ON THE ROAD

Big Sur: das landschaftliche Highlight im Süden

Eines Nachmittags Ende Juli, irgendwo in einem Flieger hoch über den Dakotas. Entspannt hängen wir in unseren Sesseln. Alles hat geklappt! Die Fax-Bestätigung für die Motel-Reservierung in Seattle ist da, schnell noch einen unvorhergesehenen Zahnarztbesuch gemeistert, Bremsbeläge erneuert und vier Laufräder zentriert, die neue Lenkertasche einem Härtetest unterworfen (nämlich Karl Marx, Das Kapital Band 1-3, 100 km durch den Schwarzwald pedaliert, weil etwa so schwer wie unsere Fotoausrüstung), jeden verfügbaren Fetzen Papier über den Pacific Coast Highway gelesen und eine grobe Etappen-Aufteilung vorgenommen – ja, sogar unsere Bikes sind an Bord, fünf Minuten vor dem Abflug mit quietschenden Reifen vom Bodenpersonal herangekarrt, wie wir aus dem Kabinenfenster sehen konnten. Der Zwischenaufenthalt in Chicago war nämlich etwas knapp kalkuliert, aber jetzt befällt uns eine unsägliche Erleichterung. Endlich Urlaub! Schon lange wollten wir die Pazifikküste hinunterbummeln, losgelöst von alltäglichen zivilisatorischen Zwängen, ganz im Sinn von Jack Kerouac, dem Ober-Dharma-Gammler und Guru der Beat-Bewegung. Zwar mit weniger buddhistischem Sendungsbewusstsein, auch nicht vorbildgetreu im Güterzug, dafür aber mit Fahrrad, Zelt und zuweilen ganz stillos unter Einbeziehung eines guten Betts. Und, wie uns etliche Freunde unabhängig voneinander mit glänzenden Augen versichert hatten, auf uns wartet ein Bike Trip par excellence, der schönste, den man in den USA, vielleicht sogar auf der ganzen Welt nur irgend machen kann. Das lässt ein gutes Maß an Vorfreude aufkommen.

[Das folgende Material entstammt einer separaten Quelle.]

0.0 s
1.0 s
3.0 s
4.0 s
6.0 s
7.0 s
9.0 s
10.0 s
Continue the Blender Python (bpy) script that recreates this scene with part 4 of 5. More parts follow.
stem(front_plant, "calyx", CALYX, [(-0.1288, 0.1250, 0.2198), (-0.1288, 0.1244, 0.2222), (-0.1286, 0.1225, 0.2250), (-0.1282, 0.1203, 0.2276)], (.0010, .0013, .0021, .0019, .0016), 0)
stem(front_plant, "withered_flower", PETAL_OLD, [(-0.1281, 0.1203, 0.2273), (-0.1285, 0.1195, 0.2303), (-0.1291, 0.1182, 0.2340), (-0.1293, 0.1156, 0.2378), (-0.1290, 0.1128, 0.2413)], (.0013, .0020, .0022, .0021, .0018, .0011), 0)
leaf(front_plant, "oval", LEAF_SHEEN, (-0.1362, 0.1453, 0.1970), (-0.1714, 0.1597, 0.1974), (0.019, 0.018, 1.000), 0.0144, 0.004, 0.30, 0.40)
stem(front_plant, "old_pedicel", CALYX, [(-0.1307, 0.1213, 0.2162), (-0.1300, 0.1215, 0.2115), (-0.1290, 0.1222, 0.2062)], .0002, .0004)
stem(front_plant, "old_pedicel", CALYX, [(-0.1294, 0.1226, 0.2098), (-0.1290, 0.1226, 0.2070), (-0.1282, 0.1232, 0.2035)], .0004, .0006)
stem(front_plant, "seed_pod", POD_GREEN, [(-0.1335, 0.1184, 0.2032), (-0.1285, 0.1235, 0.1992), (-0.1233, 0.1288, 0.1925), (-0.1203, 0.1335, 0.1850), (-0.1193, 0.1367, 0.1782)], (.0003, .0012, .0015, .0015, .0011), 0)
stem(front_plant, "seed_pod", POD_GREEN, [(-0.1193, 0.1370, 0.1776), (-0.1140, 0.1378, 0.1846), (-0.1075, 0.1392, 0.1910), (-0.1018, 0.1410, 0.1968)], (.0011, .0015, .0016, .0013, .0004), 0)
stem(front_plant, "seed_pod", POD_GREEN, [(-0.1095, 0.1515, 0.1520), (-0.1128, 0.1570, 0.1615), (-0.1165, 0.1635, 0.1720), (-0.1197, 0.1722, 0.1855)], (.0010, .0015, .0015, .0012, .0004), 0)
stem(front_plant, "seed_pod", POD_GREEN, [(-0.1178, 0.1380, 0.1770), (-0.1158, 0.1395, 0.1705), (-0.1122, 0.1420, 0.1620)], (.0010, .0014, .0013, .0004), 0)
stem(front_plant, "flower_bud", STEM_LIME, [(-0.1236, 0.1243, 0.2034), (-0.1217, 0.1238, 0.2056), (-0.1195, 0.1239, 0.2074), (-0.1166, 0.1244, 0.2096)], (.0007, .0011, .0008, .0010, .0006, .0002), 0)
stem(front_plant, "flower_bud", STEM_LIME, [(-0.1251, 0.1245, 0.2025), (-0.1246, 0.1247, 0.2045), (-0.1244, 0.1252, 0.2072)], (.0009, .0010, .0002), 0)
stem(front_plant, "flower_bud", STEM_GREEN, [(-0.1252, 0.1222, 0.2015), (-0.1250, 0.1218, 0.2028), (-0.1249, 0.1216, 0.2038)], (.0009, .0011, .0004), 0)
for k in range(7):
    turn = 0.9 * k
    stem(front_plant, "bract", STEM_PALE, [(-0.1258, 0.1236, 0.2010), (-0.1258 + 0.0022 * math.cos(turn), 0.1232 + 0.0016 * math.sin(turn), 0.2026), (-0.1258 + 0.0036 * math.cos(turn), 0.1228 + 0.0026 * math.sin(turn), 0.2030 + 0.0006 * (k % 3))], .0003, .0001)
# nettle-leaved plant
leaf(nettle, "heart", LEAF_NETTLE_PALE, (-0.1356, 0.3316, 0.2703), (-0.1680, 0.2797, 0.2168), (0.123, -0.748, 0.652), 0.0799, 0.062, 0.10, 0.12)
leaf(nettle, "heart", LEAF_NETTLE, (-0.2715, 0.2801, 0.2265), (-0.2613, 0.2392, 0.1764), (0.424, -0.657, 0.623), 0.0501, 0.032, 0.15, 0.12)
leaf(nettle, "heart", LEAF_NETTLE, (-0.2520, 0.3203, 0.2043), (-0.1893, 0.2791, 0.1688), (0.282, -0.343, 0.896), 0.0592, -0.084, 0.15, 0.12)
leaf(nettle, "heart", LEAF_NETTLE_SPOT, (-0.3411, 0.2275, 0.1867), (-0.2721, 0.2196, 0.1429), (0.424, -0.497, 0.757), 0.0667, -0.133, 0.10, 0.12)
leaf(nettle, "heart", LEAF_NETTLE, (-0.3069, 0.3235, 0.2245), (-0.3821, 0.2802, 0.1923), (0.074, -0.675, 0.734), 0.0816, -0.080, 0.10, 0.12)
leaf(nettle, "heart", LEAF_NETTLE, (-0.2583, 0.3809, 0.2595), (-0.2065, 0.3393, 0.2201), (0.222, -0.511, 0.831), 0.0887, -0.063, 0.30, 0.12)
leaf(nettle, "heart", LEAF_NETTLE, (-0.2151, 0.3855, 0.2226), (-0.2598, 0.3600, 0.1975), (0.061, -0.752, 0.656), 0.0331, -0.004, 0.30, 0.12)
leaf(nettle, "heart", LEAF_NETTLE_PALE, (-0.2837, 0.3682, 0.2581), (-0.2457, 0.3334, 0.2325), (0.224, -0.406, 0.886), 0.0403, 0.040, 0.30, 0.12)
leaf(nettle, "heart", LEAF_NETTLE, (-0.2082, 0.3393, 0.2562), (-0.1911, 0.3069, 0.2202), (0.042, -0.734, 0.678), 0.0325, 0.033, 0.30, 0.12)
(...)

Nur für eines hat es beim besten Willen nicht mehr gelangt: Mit den kulturellen und geografischen Gegebenheiten von Washington, Amerikas „Hoch im Nordwesten“, konnten wir uns infomäßig nicht mehr befassen. In den Vereinigten Staaten waren wir schon oft, noch nie jedoch in dieser Ecke. Seattle, unser Startpunkt, ist für uns absolut ein weißer Fleck auf der Landkarte, bar jeder unterbewussten Gedankenkombination. Sicher, es gab da mal einen Film „Sleepless in Seattle“ mit Meg Ryan, aber als alten Kino- und Fernsehmuffeln ist uns der glatt entgangen. Sybille doziert aus der einschlägigen Fachliteratur: „Gegründet 1851, heute 500.000 Einwohner, wichtiges Industriezentrum, Sitz von Microsoft, Boeing und UPS, Rain Capital of the USA, lebhafte Musikszene...“ Aha! Und während mich die Müdigkeit übermannt und ich in Morpheus’ Armen versinke, schießen mir im Traum kaleidoskopartig Bilder durch den Kopf von einsamen Highways, feuchten, unendlichen Wäldern, regendurchpeitschten Großstadtstraßen und Bill Gates, der auf einem schroffen Felsen hoch über gischtender Brandung hockt und auf seinem Laptop herumhackt. Ein Zittern geht durch den Flugzeugrumpf, gefolgt von einem sanften Stoß, und wir sind angekommen.